Fred Barnes Tom E. Finglass Ella Retford Vesta Victoria
Whit Cunliffe Florrie Forde Mark Sheridan Dorothy Ward
Peter Dawson George Formby Jr Ella Shields Albert Whelan
Daisy Dormer Shaun Glenville Eugene Stratton Charles R. Whittle
G.H. Elliott Max Miller Randolph Sutton Billy Williams
Gracie Fields Talbot O’Farrell Arthur Tracy, “The Streetsinger”


The Day He Took Me To Wembley

I am grateful to the website and to the book Horses Don’t Fly: A Memoir of World War I, by Frederick Libby (New York: Arcade, 2000), for information on Lee White and Clay Smith.

Godfrey Songs on the West End London Stage

In the mid-1920s, Fred Godfrey found success as a lyricist for “Let’s Go,” a revue staged by the American husband-and-wife Vaudeville team of Lee White (1886–1927) and Clay Smith (1885–?) at London’s Ambassadors Theatre. “Let’s Go” featured Lee White singing the songs, while Clay Smith wrote the music and produced the show. White and Smith, who are credited with giving Gertrude Lawrence her big break in show business, at one time owned and operated London’s famous Strand Theatre (now the Novello Theatre, named after songwriter Ivor Novello, who, like Godfrey, was born in Wales). Sadly, Lee White died, after a series of operations, in Washington, DC, in 1927. Reproduced here is the cover of an Australian songsheet from the revue, which White and Clay staged at the Melbourne Athenaeum Theatre during their successful 1925 Down Under tour. A review in The Argus (Melbourne), June 29, 1925, noted: “‘Let’s Go’ is an appropriate title, for the revue moves with amazing speed....There is no attempt to be serious, the comedy is clever, and the songs have a merry lilt....One remembers first the songs at the piano by Miss White and Mr.

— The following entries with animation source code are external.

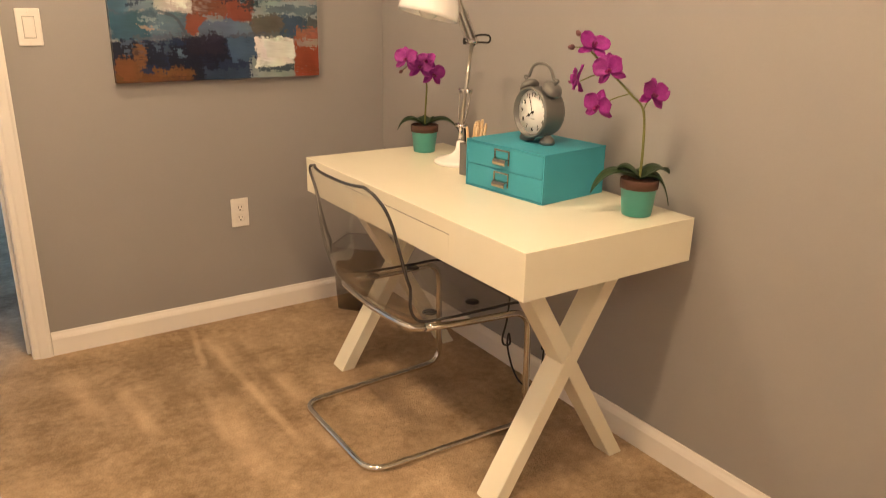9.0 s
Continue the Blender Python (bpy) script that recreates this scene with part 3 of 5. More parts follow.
# ---- desk ----
def desk():
    d = thing("desk", "cream lacquered writing desk with crossed legs and one drawer", "desk", (1.96, 4.53, 0))
    x0, x1, y0, y1, z0, z1 = 1.680, 2.243, 3.938, 5.113, 0.648, 0.766
    part("body", boxes((x0, y0, z0, x1, y1, z1), bevel=0.0016), DESK, d)
    front = part("drawer_front", boxes((x0 - 0.0005, 4.239, z0 + 0.001, x0 + 0.0004, 4.809, z1 - 0.039), bevel=0.0002), DESK, d)
    # no groove is cut: a thin brown strip paints its shade on the face
    part("gap_shade_strip", boxes((x0 - 0.0007, 4.237, z1 - 0.039, x0 - 0.0003, 4.811, z1 - 0.0374)), GAP_BROWN, front, "dark strip painted as the shade of the gap above the drawer")
    for ya, yb in ((4.066, 4.140), (4.966, 5.040)):
        for foot, top, name in ((1.7225, 2.115, 0), (2.215, 1.8225, 1)):
            bm = bmesh.new()
            s = 1 if top > foot else -1
            w = 0.050
            dz = 0.004 if name else 0.0
            a, b = ya + dz, yb - dz
            prof = [(foot, 0.0), (foot + s * w, 0.0), (top + s * w, z0), (top, z0)]
            v0 = [bm.verts.new((x, a, z)) for x, z in prof]
            v1 = [bm.verts.new((x, b, z)) for x, z in prof]
            bm.faces.new(v0)
            bm.faces.new(list(reversed(v1)))
            for k in range(4):
                bm.faces.new((v0[k], v1[k], v1[(k + 1) % 4], v0[(k + 1) % 4]))
            bmesh.ops.bevel(bm, geom=bm.edges[:], offset=0.0015, segments=2, affect='EDGES')
            part("leg", bm, DESK, d)


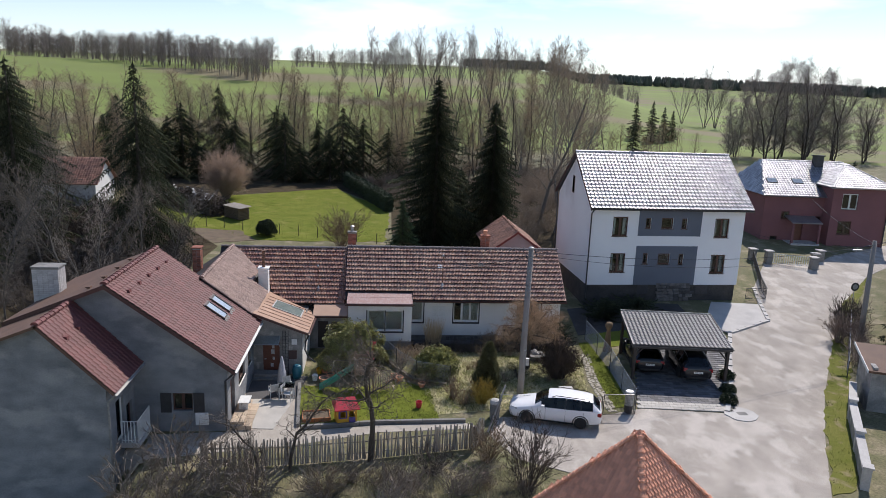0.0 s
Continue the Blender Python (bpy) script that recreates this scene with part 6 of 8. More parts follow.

Smith, most of them new, some of them old...but all delightful.” Now-demolished Wembley Stadium was the marvel of its day when it was built for the British Empire Exhibition in 1924.



Blind Alleys

As an example of the blind alleys that await the researcher, here is the story of The Three Freds.

An online search of the sheet music holdings of the Bodleian Library, Oxford, revealed the existence of a World War One–era song called When You Have Time To Remember, written by Fred Gibson and performed by The Three Freds, whom the catalogue identified as Fred Gibson, Fred Godfrey, and Fred Wildon. Aha! So Fred Godfrey was part of a musical act years before his brief appearance on the Variety stage with Irish tenor Tom E. Finglass in 1929–30. One couldn’t imagine him singing, let alone harmonizing, but perhaps he accompanied the other two Freds on the piano.

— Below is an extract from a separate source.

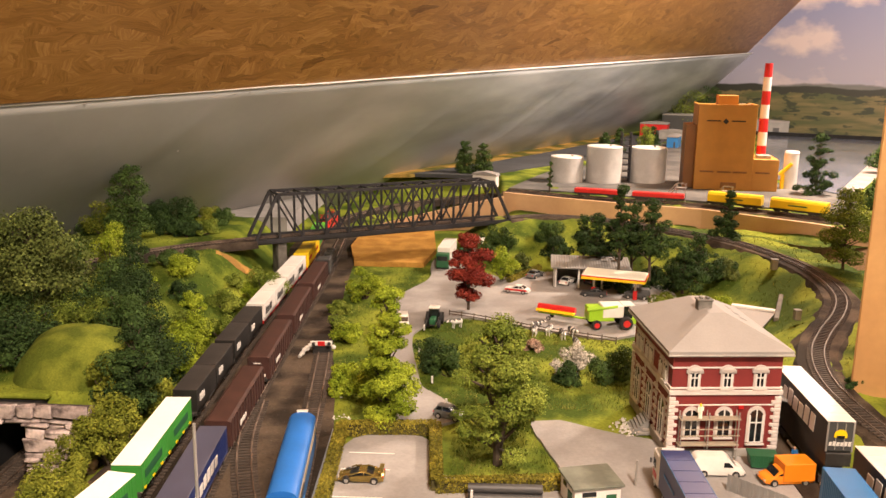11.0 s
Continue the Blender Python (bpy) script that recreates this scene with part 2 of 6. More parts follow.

The next step, of course, was to look at a copy of the original sheet music — perhaps a cover photo would reveal all. And fortunately, a copy eventually came into the authors’s hands. Alas, no cover photo, but, sure enough, there is Fred Godfrey’s name down as one of The Three Freds. It was only when the sheet music was opened to page 2 that Fred Godfrey became Fred Gregory, undoubtedly the true second Fred.

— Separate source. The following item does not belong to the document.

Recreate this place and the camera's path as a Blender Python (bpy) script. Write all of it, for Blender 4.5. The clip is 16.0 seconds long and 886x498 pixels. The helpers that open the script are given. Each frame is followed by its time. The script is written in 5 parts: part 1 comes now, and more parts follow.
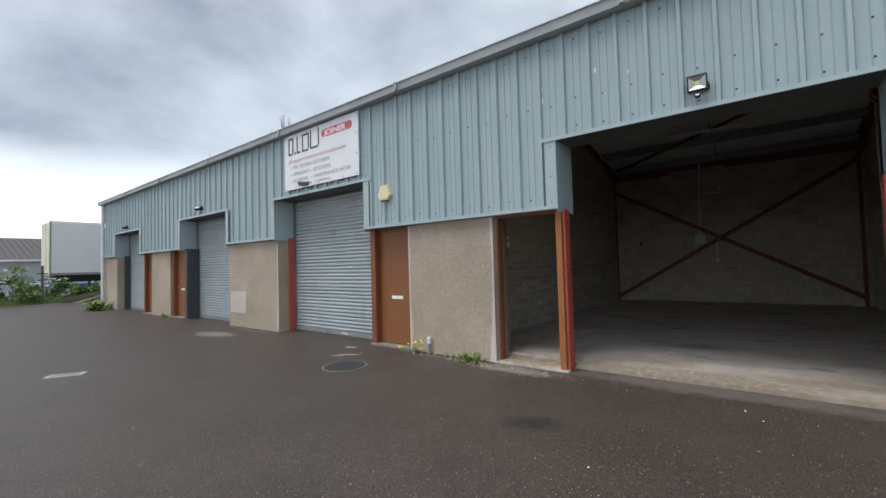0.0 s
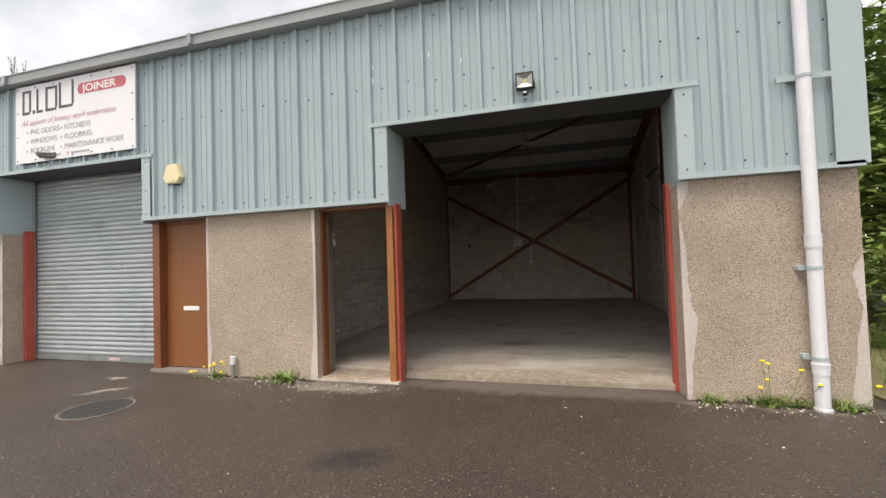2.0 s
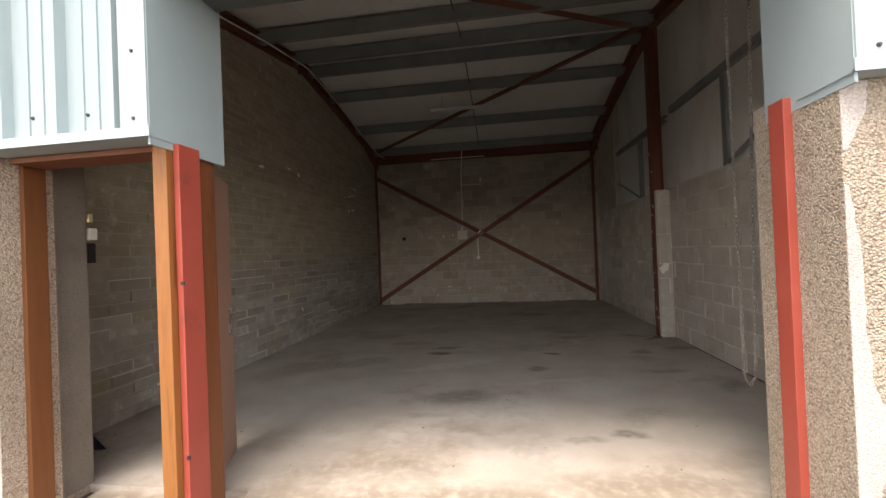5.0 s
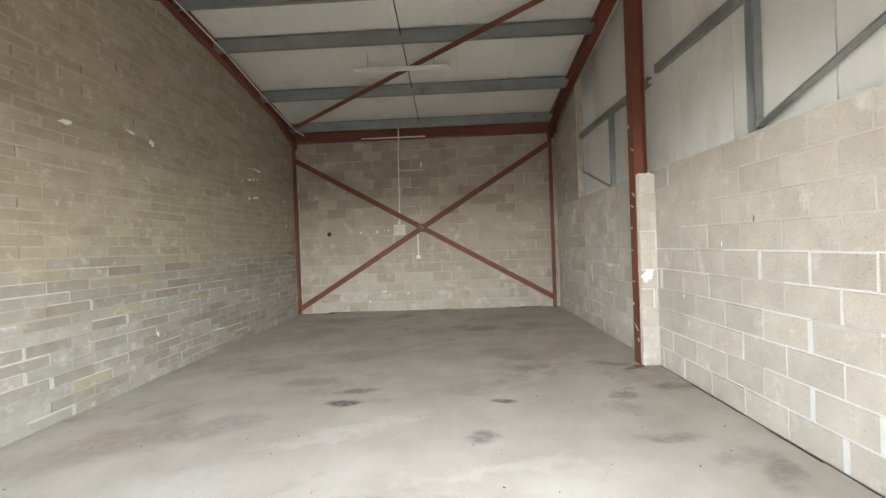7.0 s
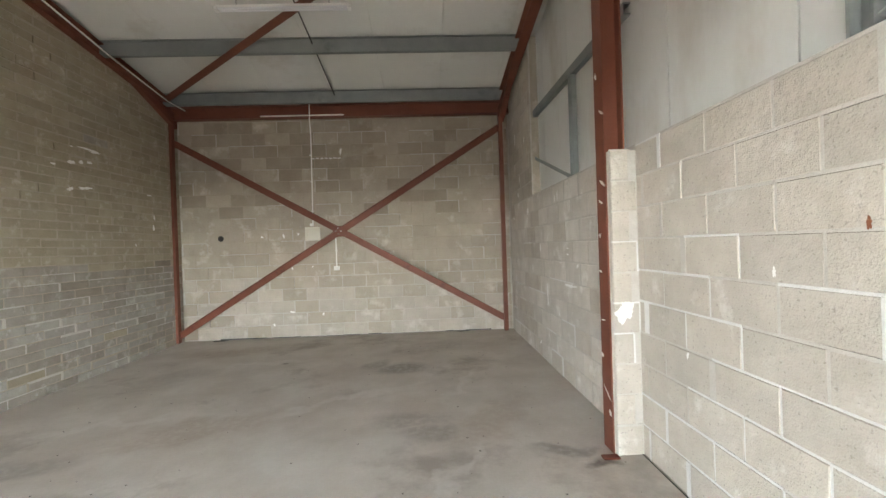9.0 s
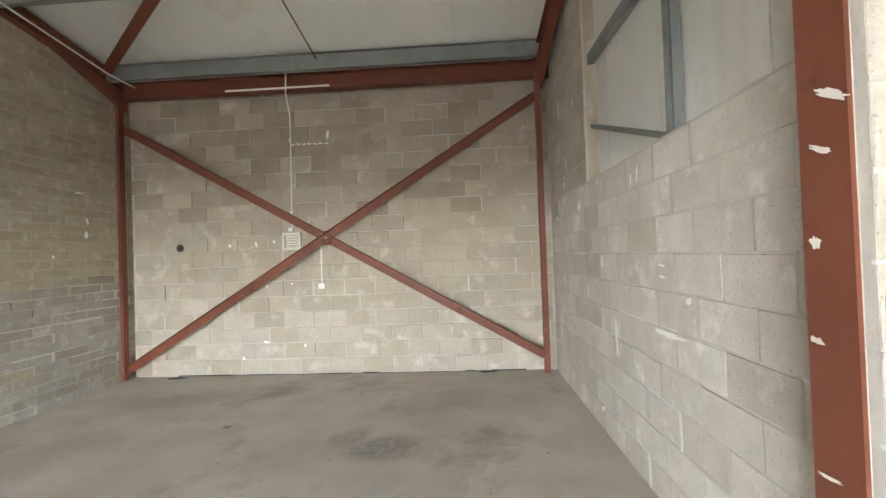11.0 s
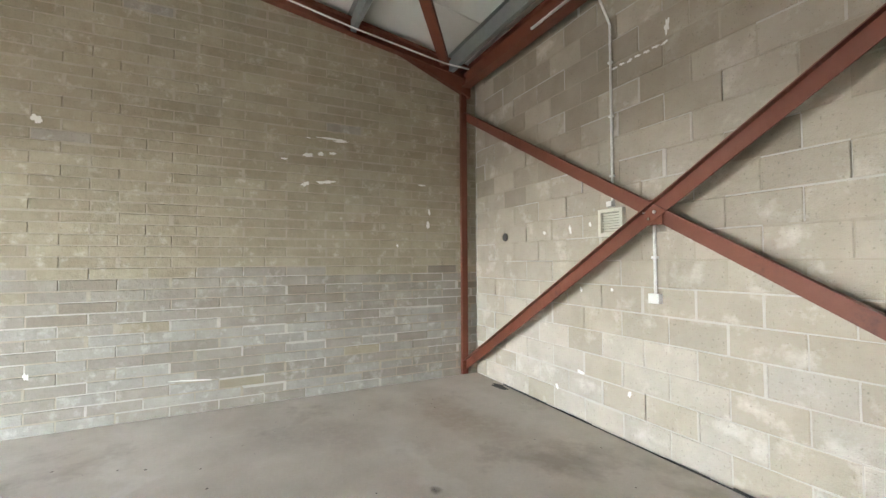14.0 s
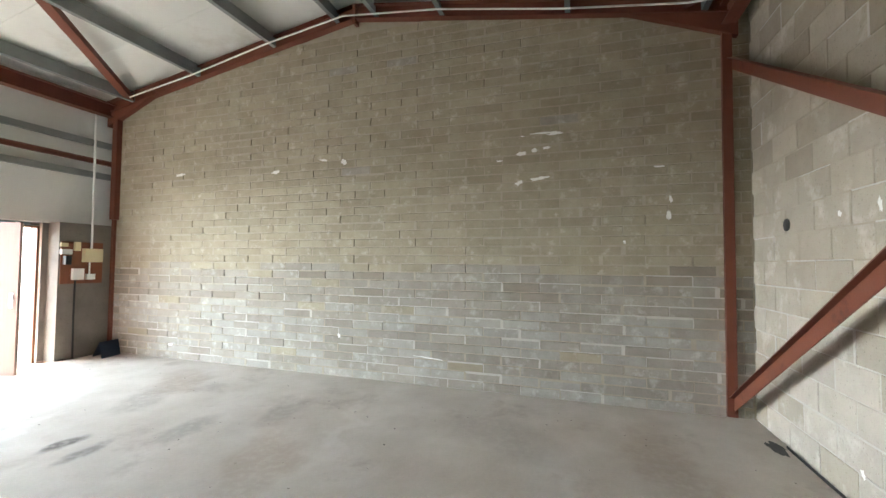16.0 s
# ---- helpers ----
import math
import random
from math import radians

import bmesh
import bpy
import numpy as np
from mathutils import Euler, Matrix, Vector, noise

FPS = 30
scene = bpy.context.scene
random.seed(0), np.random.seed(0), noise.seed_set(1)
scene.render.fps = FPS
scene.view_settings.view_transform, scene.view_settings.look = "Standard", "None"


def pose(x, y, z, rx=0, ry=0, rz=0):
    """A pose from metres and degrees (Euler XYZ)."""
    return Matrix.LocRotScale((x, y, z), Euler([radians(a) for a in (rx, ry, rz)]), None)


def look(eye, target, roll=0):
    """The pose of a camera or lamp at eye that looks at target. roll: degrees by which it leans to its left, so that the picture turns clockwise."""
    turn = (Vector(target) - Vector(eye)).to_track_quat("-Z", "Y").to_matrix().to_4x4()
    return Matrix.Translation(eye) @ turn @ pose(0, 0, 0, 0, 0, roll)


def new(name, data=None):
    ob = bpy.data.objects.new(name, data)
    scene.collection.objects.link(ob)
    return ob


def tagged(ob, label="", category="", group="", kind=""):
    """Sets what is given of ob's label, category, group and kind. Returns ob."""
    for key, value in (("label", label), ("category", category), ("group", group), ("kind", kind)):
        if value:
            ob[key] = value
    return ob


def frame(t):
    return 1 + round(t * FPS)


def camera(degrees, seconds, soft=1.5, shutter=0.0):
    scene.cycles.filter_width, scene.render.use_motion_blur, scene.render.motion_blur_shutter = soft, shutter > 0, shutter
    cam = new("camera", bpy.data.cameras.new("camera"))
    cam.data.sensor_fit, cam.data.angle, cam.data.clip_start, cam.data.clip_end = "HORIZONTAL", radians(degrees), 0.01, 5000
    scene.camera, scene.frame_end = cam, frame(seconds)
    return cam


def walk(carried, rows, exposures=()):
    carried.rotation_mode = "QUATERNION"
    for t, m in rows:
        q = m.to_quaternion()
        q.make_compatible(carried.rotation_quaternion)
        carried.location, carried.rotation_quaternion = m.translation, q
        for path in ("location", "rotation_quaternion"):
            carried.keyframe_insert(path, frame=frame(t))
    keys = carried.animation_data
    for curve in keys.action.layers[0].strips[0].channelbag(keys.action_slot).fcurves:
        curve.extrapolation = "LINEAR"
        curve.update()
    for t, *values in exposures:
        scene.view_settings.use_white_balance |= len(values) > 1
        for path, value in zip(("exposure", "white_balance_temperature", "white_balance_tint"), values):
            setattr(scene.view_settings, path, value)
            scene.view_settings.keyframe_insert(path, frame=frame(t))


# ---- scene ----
cam = camera(93.9, 16.0)
PATH = [
    (0, (0.232, -0.485, 1.4), (-0.993, 1.094, 1.472), -1.6),
    (0.5, (0.216, -0.424, 1.392), (-0.804, 1.295, 1.462), -1.9),
    (1, (0.158, -0.236, 1.389), (-0.651, 1.593, 1.452), -1.9),
    (1.5, (0.127, -0.013, 1.378), (-0.519, 1.878, 1.441), -1.9),
    (2, (0.029, 0.212, 1.36), (-0.511, 2.137, 1.422), -1.9),
    (2.5, (-0.056, 0.535, 1.374), (-0.526, 2.478, 1.43), -1.9),
    (3, (-0.104, 0.968, 1.375), (-0.538, 2.92, 1.431), -1.9),
    (3.5, (-0.174, 1.431, 1.38), (-0.576, 3.39, 1.434), -2.0),
    (4, (-0.203, 1.904, 1.369), (-0.574, 3.868, 1.42), -2.0),
    (4.2, (-0.196, 2.106, 1.382), (-0.555, 4.073, 1.426), -2.1),
    (6.5, (-0.129, 4.284, 1.527), (-0.252, 6.28, 1.519), -2.1),
    (7, (0.022, 4.753, 1.524), (-0.046, 6.752, 1.508), -2.1),
    (7.5, (0.16, 5.2, 1.539), (0.15, 7.2, 1.515), -2.1),
    (8, (0.367, 5.678, 1.55), (0.404, 7.678, 1.525), -2.1),
    (8.5, (0.614, 6.189, 1.581), (0.686, 8.188, 1.563), -1.9),
    (10.8, (1.203, 8.53, 1.684), (1.164, 10.529, 1.698), -1.9),
    (11, (1.188, 8.696, 1.663), (1.079, 10.692, 1.691), -2.0),
    (11.5, (1.345, 9.281, 1.689), (0.953, 11.242, 1.717), -1.6),
    (12, (1.395, 9.797, 1.662), (0.694, 11.67, 1.7), -1.3),
    (12.5, (1.435, 10.334, 1.614), (0.387, 12.037, 1.669), -1.1),
    (13, (1.417, 10.738, 1.588), (0.077, 12.222, 1.65), -0.7),
    (13.5, (1.395, 11.154, 1.595), (-0.196, 12.364, 1.655), -0.6),
    (14, (1.362, 11.523, 1.584), (-0.428, 12.413, 1.646), -0.3),
    (14.5, (1.351, 11.94, 1.565), (-0.581, 12.454, 1.635), 0.0),
    (15, (1.337, 12.307, 1.595), (-0.657, 12.448, 1.654), -0.0),
    (15.5, (1.247, 12.604, 1.6), (-0.739, 12.372, 1.65), -0.1),
    (16, (1.212, 12.928, 1.533), (-0.686, 12.301, 1.608), 0.5),
]
walk(cam, [(t, look(eye, target, roll)) for t, eye, target, roll in PATH], exposures=[(0, 1.1, 6400, 11), (0.5, 1.27, 6850, 12), (1.5, 1.52, 7350, 14), (2.5, 1.73, 7450, 17), (4, 2.07, 7750, 20), (5.3, 3.1, 7400, 15), (6.5, 5.05, 6850, 9), (8.5, 5.4, 6750, 8), (10.8, 5.78, 6700, 8), (11.5, 6.1, 6650, 8), (12.5, 6.1, 6550, 8), (14, 6.1, 6450, 7), (15, 6.05, 6350, 6), (16, 5.9, 6300, 6)])


# ---------------------------------------------------------------- light
world = bpy.data.worlds.new("overcast_sky")
scene.world = world
world.use_nodes = True
wn, wl = world.node_tree.nodes, world.node_tree.links
wn.clear()
sky = wn.new("ShaderNodeTexSky")
sky.sky_type = "NISHITA"
sky.sun_disc = False
sky.sun_elevation, sky.sun_rotation = radians(48), radians(200)
coord = wn.new("ShaderNodeTexCoord")
squash = wn.new("ShaderNodeMapping")
squash.inputs["Scale"].default_value = (1.0, 1.0, 1.9)
wl.new(coord.outputs["Generated"], squash.inputs["Vector"])
cloud = wn.new("ShaderNodeTexNoise")
cloud.inputs["Scale"].default_value, cloud.inputs["Detail"].default_value = 1.7, 7.0
cloud.inputs["Roughness"].default_value, cloud.inputs["Distortion"].default_value = 0.52, 0.25
wl.new(squash.outputs["Vector"], cloud.inputs["Vector"])
ramp = wn.new("ShaderNodeValToRGB")
ramp.color_ramp.elements[0].position, ramp.color_ramp.elements[0].color = 0.36, (0.17, 0.195, 0.23, 1)
ramp.color_ramp.elements[1].position, ramp.color_ramp.elements[1].color = 0.66, (0.41, 0.45, 0.49, 1)
wl.new(cloud.outputs["Fac"], ramp.inputs["Fac"])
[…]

Three Freds cover Three freds page 2


The likely explanation is that the printers must have become so used to seeing “Fred Godfrey” on the hundreds of Feldman, Star, and Francis Day & Hunter sheets they were handling each year that they became confused after already putting in “Fred Gibson” (twice!), and when they saw another “Fred G...” coming up, they typeset Godfrey’s name out of habit. It’s easy to do!

So, no humming, yodeling, or vamping Fred Godfrey. It was for others to make his songs renowned.